Follows Shooting and Two Stabbings in Jan.

Miami Club Stripped of Late-Night License
NORTH MIAMI BEACH, Fla. - Diamonds Cabaret has lost its license to remain open from 4 to 6 a.m. in the wake of two stabbings and a shooting at the club in January.

The club previously held two late-night licenses, one allowing it to stay open from 2 to 4 a.m., and the other from 4 to 6. Both were revoked by the North Miami Beach City Council last July, but the club gradually earned them back.

Following the January incidents, Vice Mayor John Patrick called for a review by the council, and the second license was consequently yanked once again.

The stabbings occurred on the same night, Jan. 13. The victims were Walter Lee Collier, 27, and Donnie E. Robbins, 31. One week earlier, Jan. 6, Raymond Leida was shot in the leg and groin after exiting the club. Leida survived the injuries, and Devon Hopkins was arrested in connection with the shooting. All three incidents happened between 4 and 6 a.m.

Gary I. Rosenberg, attorney for Diamonds owner Ebony & Ivory Entertainment, argued to the council that the club was being selectively targeted and had done everything it could to stem violent crime there.

"If someone wants to do something to someone else, they are going to do it," Rosenberg said. "Everyone must be treated the same."

Another North Miami Beach club, Solid Gold, has the same license but has had no similar incidents, according to police.
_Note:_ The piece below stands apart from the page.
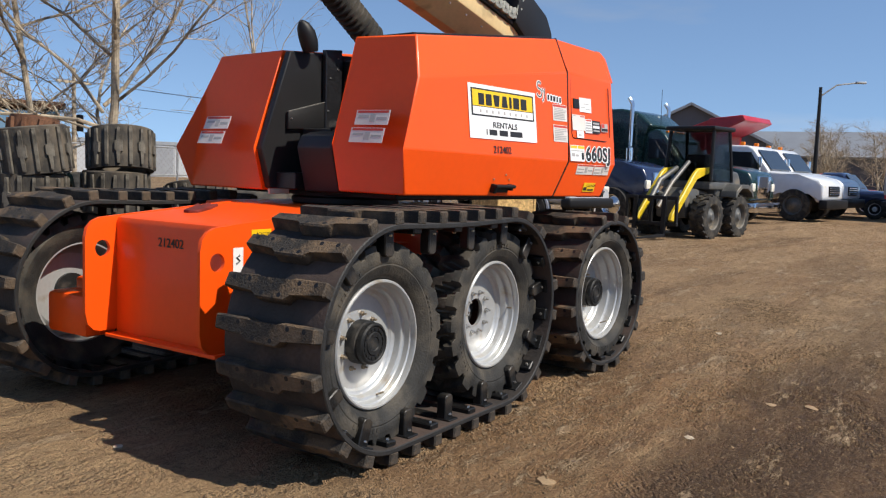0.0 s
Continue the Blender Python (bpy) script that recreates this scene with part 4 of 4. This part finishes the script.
def slab(name, verts, material, parent, thick=0.02):
    """A thin pane through four corners."""
    a, b, c, d = [Vector(v) for v in verts]
    n = (b - a).cross(d - a).normalized() * thick
    bm = B()
    put(bm, [a, b, c, d, a + n, b + n, c + n, d + n], [(0, 1, 2, 3), (7, 6, 5, 4), (0, 4, 5, 1), (1, 5, 6, 2), (2, 6, 7, 3), (3, 7, 4, 0)])
    return part(name, bm, material, parent)


def ring_loft(bm, stations, power=3.2, n=20):
    """Rounded cross-sections (x, half width, z low, z high, tuck at the top) skinned along x."""
    loops = []
    for x, w, lo, hi, tuck in stations:
        loop, mid, half = [], (lo + hi) / 2, (hi - lo) / 2
        for k in range(n):
            a = 2 * math.pi * (k + .5) / n
            c, q = math.cos(a), math.sin(a)
            u = math.copysign(abs(c) ** (2 / power), c)
            v = math.copysign(abs(q) ** (2 / power), q)
            loop.append((x, u * w * (1 - tuck * max(v, 0) ** 2), mid + v * half))
        loops.append(loop)
    return loft(bm, loops)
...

Since first facing the city council in July, Diamonds began scanning patrons with metal detector wands and patting them down manually once inside. The club also hired four off-duty police officers to monitor the premises.

Police Chief Rafael P. Hernandez recommended that the council revoke Diamonds' 4-6 a.m. license for one year, and require the club to hire three off-duty officers Monday and Tuesday nights, five Friday and Saturday nights, and four the remaining nights.

"It could have happened to one of our officers," Hernandez said, referring to the January incidents. "For that reason I am concerned."

Former council member Robert Taylor asked the council, "When do you say enough is enough? Please don't let it be on your shoulders if someone dies."

City Manager Keven Klopp agreed to leave the club's 2-4 a.m. license in place, but said he will be reviewing all businesses with late-night licenses.

Mayor Raymond Marin asked the council to re-examine the city's 20-year-old policy for late-night business licenses. Klopp said he plans to look at how other cities regulate late-night businesses to potentially amend North Miami Beach's policy.

Commented Mayor Marin, "Unfortunately, the good clubs are going to get swept up in the results of what's happening in one bad club."